As últimas eleições presidenciais, de 2010 e 2014, também servem de exemplo para a busca pela canalização religiosa do voto popular. Em 2010, a intromissão da religião se fez notar com manifestações em púlpitos e na internet contrárias à então candidata Dilma Rousseff, por conta de declarações que tinha dado, antes da candidatura, favoráveis à descriminalização do aborto. Imediatamente, o candidato José Serra passou a se apresentar como um candidato contrário ao aborto, e liderenças religiosas contrárias e favoráveis a cada um deles passaram a se manifestar com seus posicionamentos, na tentativa de influenciar os fiéis. Já a eleição de 2014, contou inclusive com um candidato do clero evangélico. E em meio às polêmicas envolvendo o posicionamento conservador de algumas candidaturas e a filiação religiosa da evangélica Marina Silva, chegou a haver um debate entre os disputantes na rede católica de TV e rádio, sob atenta audiência dos bispos e fiéis católicos.

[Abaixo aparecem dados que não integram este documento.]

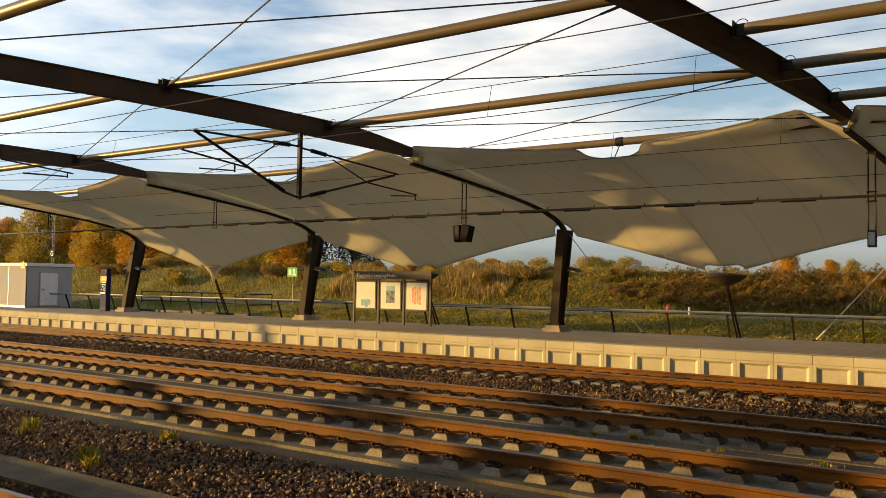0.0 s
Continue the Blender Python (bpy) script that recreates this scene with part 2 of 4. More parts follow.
def paving_material():
    m = mat("platform_paving", (0.37, 0.31, 0.225), (0.29, 0.24, 0.172), 0.85, 0, 0.6, 14, 0.08, fine_amt=0.12)
    n, l = m.node_tree.nodes, m.node_tree.links
    p = n["Principled BSDF"]
    src = p.inputs["Base Color"].links[0].from_socket
    g = n.new("ShaderNodeNewGeometry")
    br = n.new("ShaderNodeTexBrick")
    br.offset = 0.0
    br.inputs["Color1"].default_value = (1, 1, 1, 1)
    br.inputs["Color2"].default_value = (0.9, 0.9, 0.9, 1)
    br.inputs["Mortar"].default_value = (0.45, 0.43, 0.40, 1)
    br.inputs["Scale"].default_value = 1.0
    br.inputs["Mortar Size"].default_value = 0.008
    br.inputs["Brick Width"].default_value = 0.40
    br.inputs["Row Height"].default_value = 0.40
    x = n.new("ShaderNodeMixRGB")
    x.blend_type = "MULTIPLY"
    x.inputs[0].default_value = 1
    l.new(g.outputs["Position"], br.inputs["Vector"])
    l.new(src, x.inputs[1])
    l.new(br.outputs[0], x.inputs[2])
    l.new(x.outputs[0], p.inputs["Base Color"])
    return m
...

Além disso, foi uma eleição em que ocorreram visitas de todos os candidatos a templos de diferentes igrejas, especialmente as evangélicas.

O “voto de cabresto”, manejado pelos “coronéis” do Brasil arcaico, foi reeditado na canalização religiosa do voto popular pelos bispos do Brasil contemporâneo.

O resultado da mistura de religião e política, como se vê em países onde isso acontece, é o pior possível – preconceito, intolerância, discriminação, massacres, ditadura.